As Cody continues with his selective history, I pulled this off the TFA website:
Wendy Kopp proposed the idea for Teach For America in her Princeton University undergraduate thesis in 1989. In 1990, a charter corps of 500 committed recent college graduates joined Teach For America and began fueling the movement to eliminate educational inequity. Since then, nearly 33,000 participants have reached more than 3 million children nationwide during their two-year teaching commitments. They have sustained their commitment as alumni, working within education and across all sectors to help ensure that children growing up in low-income communities get an excellent education.
Given the magnitude of the educational inequity, we have aggressively worked to grow and deepen our impact. Our corps members and alumni have helped accelerate the pace of change as teachers, principals, elected officials, social entrepreneurs, and leaders in all fields. Alongside many others, they have proven that classrooms, schools and now whole communities can transform the life trajectories of all students, regardless of background.
We are energized by the progress we have made over the past 22 years and more hopeful than ever before that one day, all children in this nation will have the opportunity to attain an excellent education.
From this excerpt, I can see that TFA was started to commit recent college graduates who believed in eliminating educational equity to serve as teachers in low income communities. TFA is working the make sure that poverty doesn’t write a child’s future but that their education does. But because the union movement and it’s friends like Diane Ravitch and Anthony Cody are just now trying to tackle poverty, they can’t admit that anyone else is, because it takes away from the success they can produce. How selfish. That doesn’t sound like its about kids. Sounds like it is about adults.

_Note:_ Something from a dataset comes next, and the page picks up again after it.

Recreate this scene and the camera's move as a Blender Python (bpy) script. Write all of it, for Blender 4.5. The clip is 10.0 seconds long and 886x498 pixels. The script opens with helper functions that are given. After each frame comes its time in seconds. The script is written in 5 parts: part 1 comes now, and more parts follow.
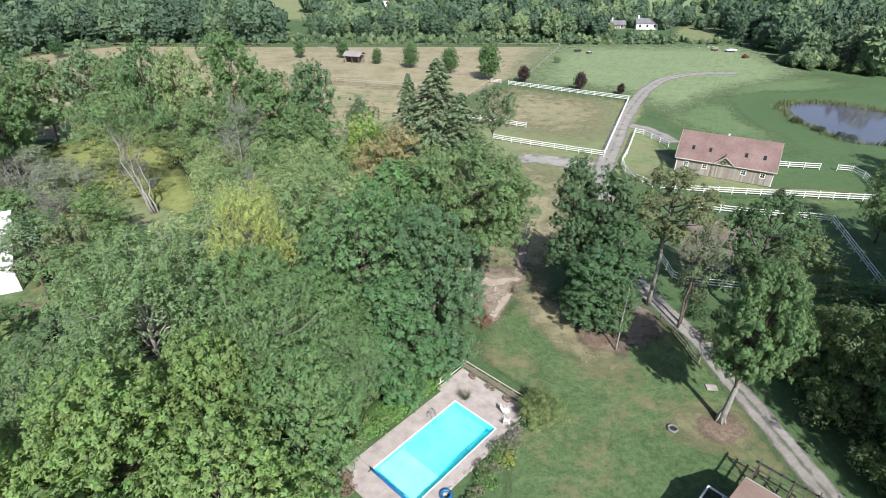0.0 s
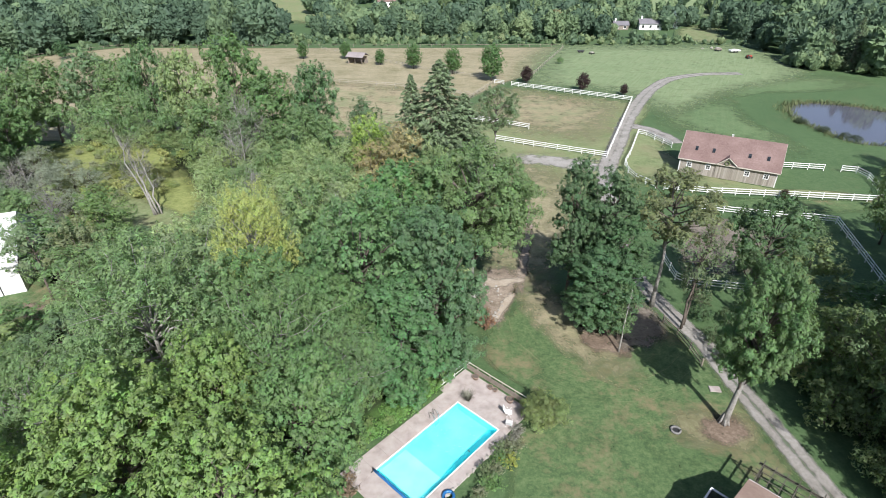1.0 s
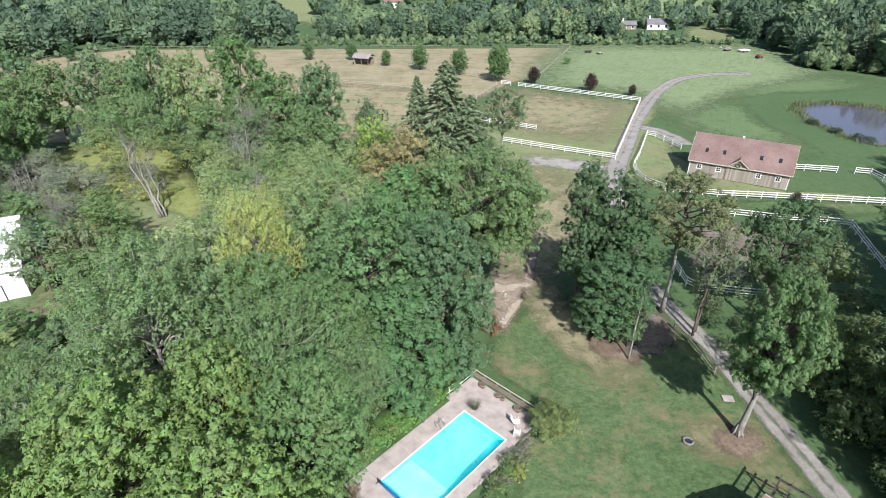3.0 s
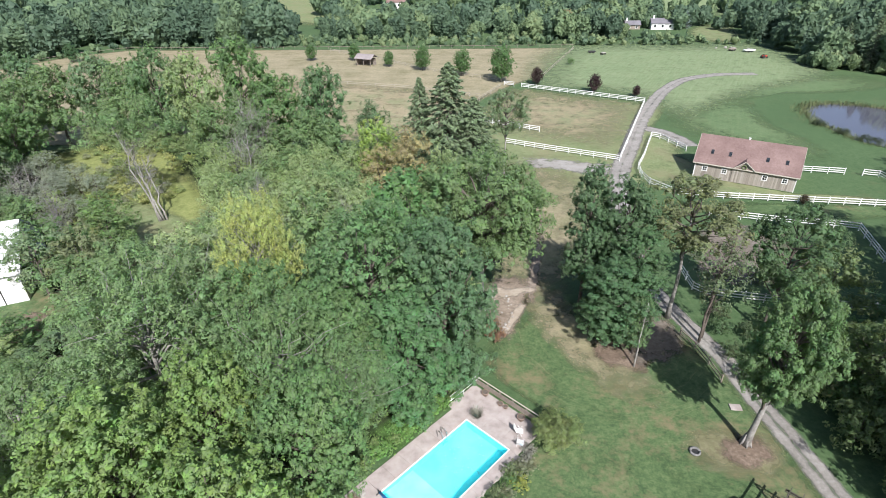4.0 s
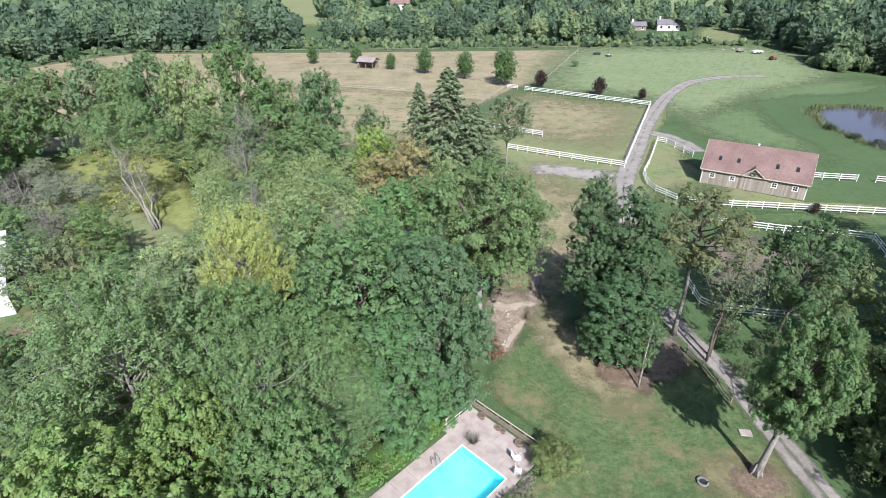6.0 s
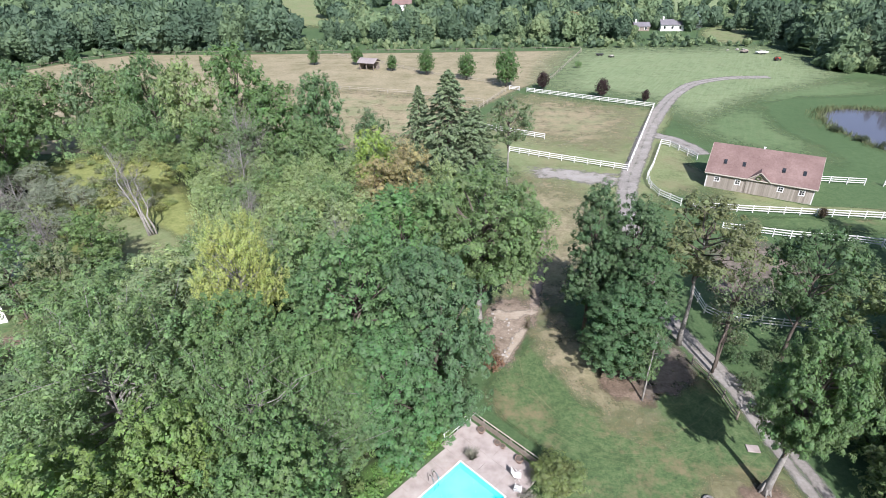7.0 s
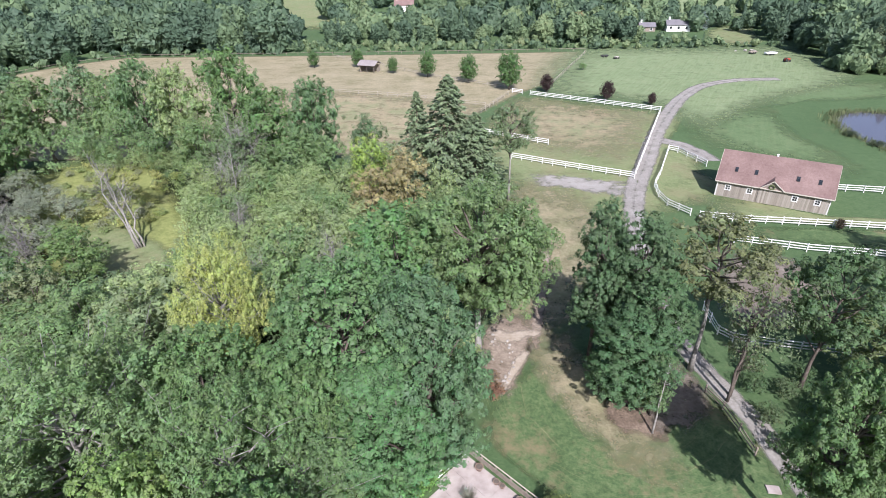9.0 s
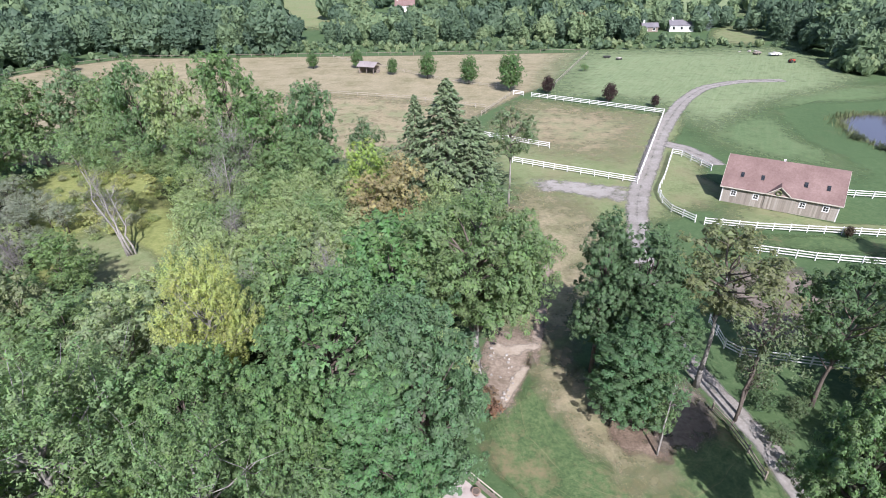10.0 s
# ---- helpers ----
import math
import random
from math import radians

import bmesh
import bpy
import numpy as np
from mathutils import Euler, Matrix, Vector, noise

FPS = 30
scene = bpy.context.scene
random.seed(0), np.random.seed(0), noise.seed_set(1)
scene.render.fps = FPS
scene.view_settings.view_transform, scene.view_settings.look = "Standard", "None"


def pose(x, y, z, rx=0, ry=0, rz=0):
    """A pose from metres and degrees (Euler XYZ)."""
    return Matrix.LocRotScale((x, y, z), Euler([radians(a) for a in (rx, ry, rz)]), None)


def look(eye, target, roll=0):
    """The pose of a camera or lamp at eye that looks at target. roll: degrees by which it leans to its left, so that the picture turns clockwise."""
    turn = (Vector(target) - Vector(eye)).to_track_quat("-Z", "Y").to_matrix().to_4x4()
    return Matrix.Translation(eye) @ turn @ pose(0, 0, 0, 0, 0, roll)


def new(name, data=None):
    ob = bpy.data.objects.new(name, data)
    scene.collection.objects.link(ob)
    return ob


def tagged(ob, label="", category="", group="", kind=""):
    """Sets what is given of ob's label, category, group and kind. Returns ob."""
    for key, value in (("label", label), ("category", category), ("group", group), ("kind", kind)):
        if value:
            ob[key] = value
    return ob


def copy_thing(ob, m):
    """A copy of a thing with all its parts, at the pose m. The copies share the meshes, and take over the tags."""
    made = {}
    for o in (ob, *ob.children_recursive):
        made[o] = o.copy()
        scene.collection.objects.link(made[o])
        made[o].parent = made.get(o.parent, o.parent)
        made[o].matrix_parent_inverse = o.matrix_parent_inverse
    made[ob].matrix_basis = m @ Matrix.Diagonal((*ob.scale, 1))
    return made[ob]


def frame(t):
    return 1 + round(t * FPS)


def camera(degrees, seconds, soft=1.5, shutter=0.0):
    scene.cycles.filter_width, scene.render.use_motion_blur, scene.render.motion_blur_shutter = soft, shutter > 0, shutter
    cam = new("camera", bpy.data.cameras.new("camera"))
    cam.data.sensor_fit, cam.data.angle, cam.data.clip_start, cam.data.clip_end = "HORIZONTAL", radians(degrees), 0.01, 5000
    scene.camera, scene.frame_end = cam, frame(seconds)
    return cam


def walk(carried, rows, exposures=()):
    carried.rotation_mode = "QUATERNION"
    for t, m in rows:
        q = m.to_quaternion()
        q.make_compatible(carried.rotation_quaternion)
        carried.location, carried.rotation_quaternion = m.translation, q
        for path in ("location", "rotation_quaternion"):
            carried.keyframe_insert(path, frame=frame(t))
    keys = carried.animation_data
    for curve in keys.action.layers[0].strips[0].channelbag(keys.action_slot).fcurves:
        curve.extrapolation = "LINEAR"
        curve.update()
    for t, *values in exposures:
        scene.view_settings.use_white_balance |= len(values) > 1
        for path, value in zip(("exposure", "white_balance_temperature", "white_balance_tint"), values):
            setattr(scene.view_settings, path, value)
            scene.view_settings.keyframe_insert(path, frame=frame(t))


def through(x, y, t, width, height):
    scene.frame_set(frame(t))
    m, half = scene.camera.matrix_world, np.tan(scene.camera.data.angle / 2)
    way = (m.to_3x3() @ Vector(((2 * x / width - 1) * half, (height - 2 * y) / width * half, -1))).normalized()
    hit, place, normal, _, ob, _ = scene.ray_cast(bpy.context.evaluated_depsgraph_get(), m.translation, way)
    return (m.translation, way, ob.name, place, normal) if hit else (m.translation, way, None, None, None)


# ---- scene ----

What is really the difference between a recent college graduate who took 30 more credits in education and a TFA teacher? Only the quality of their instruction. We already know there is a movement to transform schools of education because the teaching profession is lacking a true leader in that field. So, a lackluster 30 credits (which split up over a couple days a week for a couple of hours a day over two semesters) or 5 weeks of intensive training? Sounds like they could be pretty equal to me.
But this year TFA is hitting some serious headwinds. They are finding that recruitment has dropped for some reason, and the organization is even closing its New York training institute
office. Perhaps students have been finding out some of the problems with the program, discovering in advance that five weeks is not adequate preparation for the challenge of teaching in a challenging school. Perhaps potential recruits have encountered TFA alums sharing their experiences, or even some of those organizing to resist the program. And word may have leaked out that TFA is not the best vehicle for those concerned with social justice – given that corps members are sometimes being used to replace veteran teachers.
Ok Cody, where is your data, your research to support the crumbling? So what they are closing an office and there are fewer applicants. Those statements say nothing about the quality of the work TFA teachers do, or the success they have with their students. Where is your data proving that students with a TFA teacher perform worse than traditional public school teacher taught students? Unless you can back your statements up with some data, you are just crying wolf.
Since you mentioned veteran teachers….Some are very good. Many are not – either they haven’t kept up with the times, their classroom discipline/management style doesn’t mesh with today’s youth, they haven’t had a professional, thorough evaluation to determine where their professional development needs are (the subsequently they did not receive professional development to meet their needs, which not their fault, but a reality), they won’t learn new education strategies, or the worst, they are just collecting a paycheck and passing out worksheets all day long.
This may not be a majority of teachers – BUT THEY DO EXIST!! and every single moment a student spends with these ineffective teachers is a wasted moment that the child is expecting to receive a quality education and simply is not. Children, parents and the community expect and are paying for high quality education. When are kids aren’t receiving a quality education we are all wasting our money, might as well be flushing it down the toilet. Or, Like in DeKalb County, GA where I live, as long as all the friends and family have a high paying job at the school department, all is right with the world.